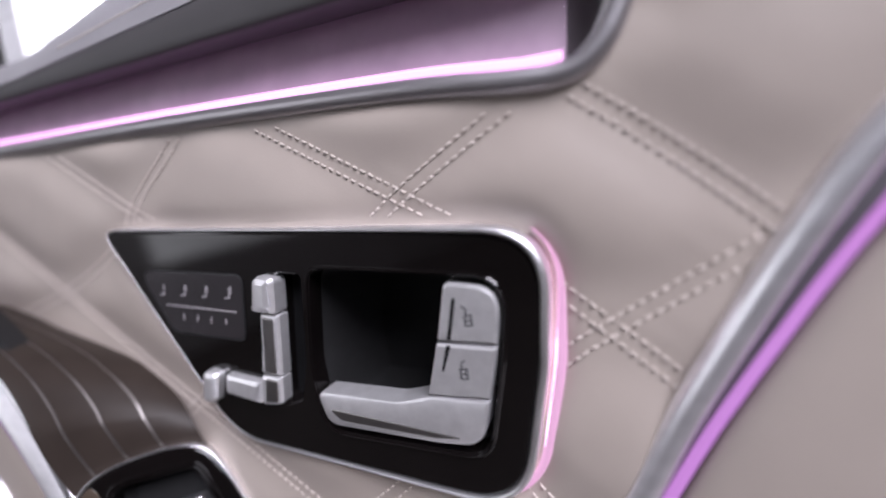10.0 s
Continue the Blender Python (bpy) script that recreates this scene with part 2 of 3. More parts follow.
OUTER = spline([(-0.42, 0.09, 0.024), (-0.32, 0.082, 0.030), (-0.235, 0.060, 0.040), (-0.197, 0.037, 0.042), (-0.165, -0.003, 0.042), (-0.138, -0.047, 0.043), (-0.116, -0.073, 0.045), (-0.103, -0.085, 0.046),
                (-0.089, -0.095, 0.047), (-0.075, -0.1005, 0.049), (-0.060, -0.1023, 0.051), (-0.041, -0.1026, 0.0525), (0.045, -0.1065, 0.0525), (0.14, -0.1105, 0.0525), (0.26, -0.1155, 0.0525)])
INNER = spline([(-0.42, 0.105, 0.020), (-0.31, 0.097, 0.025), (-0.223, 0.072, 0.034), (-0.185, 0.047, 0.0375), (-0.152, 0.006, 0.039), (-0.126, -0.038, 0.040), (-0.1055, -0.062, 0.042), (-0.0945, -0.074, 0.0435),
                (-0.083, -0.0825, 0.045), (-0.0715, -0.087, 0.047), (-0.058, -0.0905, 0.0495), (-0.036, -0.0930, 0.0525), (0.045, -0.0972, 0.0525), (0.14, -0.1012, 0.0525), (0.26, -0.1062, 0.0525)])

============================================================

• EXERCISE DETAILS: Strip out the pictures and quote the remaining data word for word.

• PROBLEM SOLUTION:
10.0 s
Continue the Blender Python (bpy) script that recreates this scene with part 2 of 3. More parts follow.
OUTER = spline([(-0.42, 0.09, 0.024), (-0.32, 0.082, 0.030), (-0.235, 0.060, 0.040), (-0.197, 0.037, 0.042), (-0.165, -0.003, 0.042), (-0.138, -0.047, 0.043), (-0.116, -0.073, 0.045), (-0.103, -0.085, 0.046),
                (-0.089, -0.095, 0.047), (-0.075, -0.1005, 0.049), (-0.060, -0.1023, 0.051), (-0.041, -0.1026, 0.0525), (0.045, -0.1065, 0.0525), (0.14, -0.1105, 0.0525), (0.26, -0.1155, 0.0525)])
INNER = spline([(-0.42, 0.105, 0.020), (-0.31, 0.097, 0.025), (-0.223, 0.072, 0.034), (-0.185, 0.047, 0.0375), (-0.152, 0.006, 0.039), (-0.126, -0.038, 0.040), (-0.1055, -0.062, 0.042), (-0.0945, -0.074, 0.0435),
                (-0.083, -0.0825, 0.045), (-0.0715, -0.087, 0.047), (-0.058, -0.0905, 0.0495), (-0.036, -0.0930, 0.0525), (0.045, -0.0972, 0.0525), (0.14, -0.1012, 0.0525), (0.26, -0.1062, 0.0525)])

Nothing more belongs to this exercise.